Davis does recommend premium ammunition. “Premium slugs perform consistently,” he says. “We’ve chronographed some inexpensive sabots and seen variations in velocity from 300 to 500 fps in the same box.”
Match the slug to the gun: The faster the slug, the faster the rifling twist you need to stabilize it. Slugs in the 1200- to 1500-fps range work best from a slower twist rate such as 1 in 34 inches. Faster 1900- to 2000-fps slugs perform better through a 1-in-30 barrel.
The gear is only half the equation. “We use five-shot groups in our competitions. Three shots show what the gun and slug can do. Five shots show that the shooter knows what he’s doing, too,” says Davis. Here are his tips:
> Get a Grip: Rest the front part of the fore-end and the barrel on the sandbags. Your front hand goes on top of the barrel to hold it down; your trigger hand pulls the gun firmly back into your shoulder. If the gun has iron sights that don’t permit a top-down hold, grasp it firmly by the fore-end and pull down to keep the muzzle from rising while the slug is still in the barrel.
> Plant the Flag: “Shooting slugs is like firing beer cans. The wind can move them quite a bit,” says Davis. If your range doesn’t have flags, stick surveyor’s flags in the ground. In a crosswind, you might have to hold 3 to 4 inches off the target to compensate.
> Live With Recoil: “We see lots of targets with three shots together and two about 6 inches high.

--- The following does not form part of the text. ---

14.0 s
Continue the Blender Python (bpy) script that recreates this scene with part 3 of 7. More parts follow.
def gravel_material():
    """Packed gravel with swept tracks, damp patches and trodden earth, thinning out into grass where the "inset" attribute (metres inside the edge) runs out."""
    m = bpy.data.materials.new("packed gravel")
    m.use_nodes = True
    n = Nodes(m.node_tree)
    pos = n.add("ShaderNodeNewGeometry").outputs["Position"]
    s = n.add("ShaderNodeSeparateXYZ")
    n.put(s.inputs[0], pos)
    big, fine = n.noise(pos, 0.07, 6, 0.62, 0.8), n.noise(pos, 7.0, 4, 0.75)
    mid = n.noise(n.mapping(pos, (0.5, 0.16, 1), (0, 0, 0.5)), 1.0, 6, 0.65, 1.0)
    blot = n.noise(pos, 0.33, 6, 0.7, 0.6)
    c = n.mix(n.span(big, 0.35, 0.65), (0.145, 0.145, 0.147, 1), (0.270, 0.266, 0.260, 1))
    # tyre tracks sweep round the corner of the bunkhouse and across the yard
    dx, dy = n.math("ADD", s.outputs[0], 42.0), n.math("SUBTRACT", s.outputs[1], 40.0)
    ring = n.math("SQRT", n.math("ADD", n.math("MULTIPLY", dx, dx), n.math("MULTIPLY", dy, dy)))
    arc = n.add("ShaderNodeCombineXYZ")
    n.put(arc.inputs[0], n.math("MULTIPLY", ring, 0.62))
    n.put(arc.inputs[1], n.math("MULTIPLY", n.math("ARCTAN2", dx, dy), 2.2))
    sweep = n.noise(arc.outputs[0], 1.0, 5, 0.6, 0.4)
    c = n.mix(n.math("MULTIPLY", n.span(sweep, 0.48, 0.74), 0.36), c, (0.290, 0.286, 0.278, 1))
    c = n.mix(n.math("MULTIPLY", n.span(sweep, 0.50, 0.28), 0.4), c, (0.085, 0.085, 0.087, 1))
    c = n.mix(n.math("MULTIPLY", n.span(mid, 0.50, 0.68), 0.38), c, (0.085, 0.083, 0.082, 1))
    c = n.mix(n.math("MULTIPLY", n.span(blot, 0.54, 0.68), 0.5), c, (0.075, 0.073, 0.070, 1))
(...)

Shooters say the barrel fouled. We say you flinched,” says Davis. “There’s no easy answer. You have to toughen up.” Many competitors install a Dead Mule recoil reducer (a heavy cylinder that fits into the stock; 100straight.com) and add a soft aftermarket recoil pad. An increasing number shoot 20-gauges. Davis cautions that a sled-type rest isn’t the solution: If a gun can’t move freely under recoil, you can damage some optics.
> Keep It Clean: You should clean your barrel after every 10 to 20 shots with lead slugs, every 30 to 40 shots with sabots.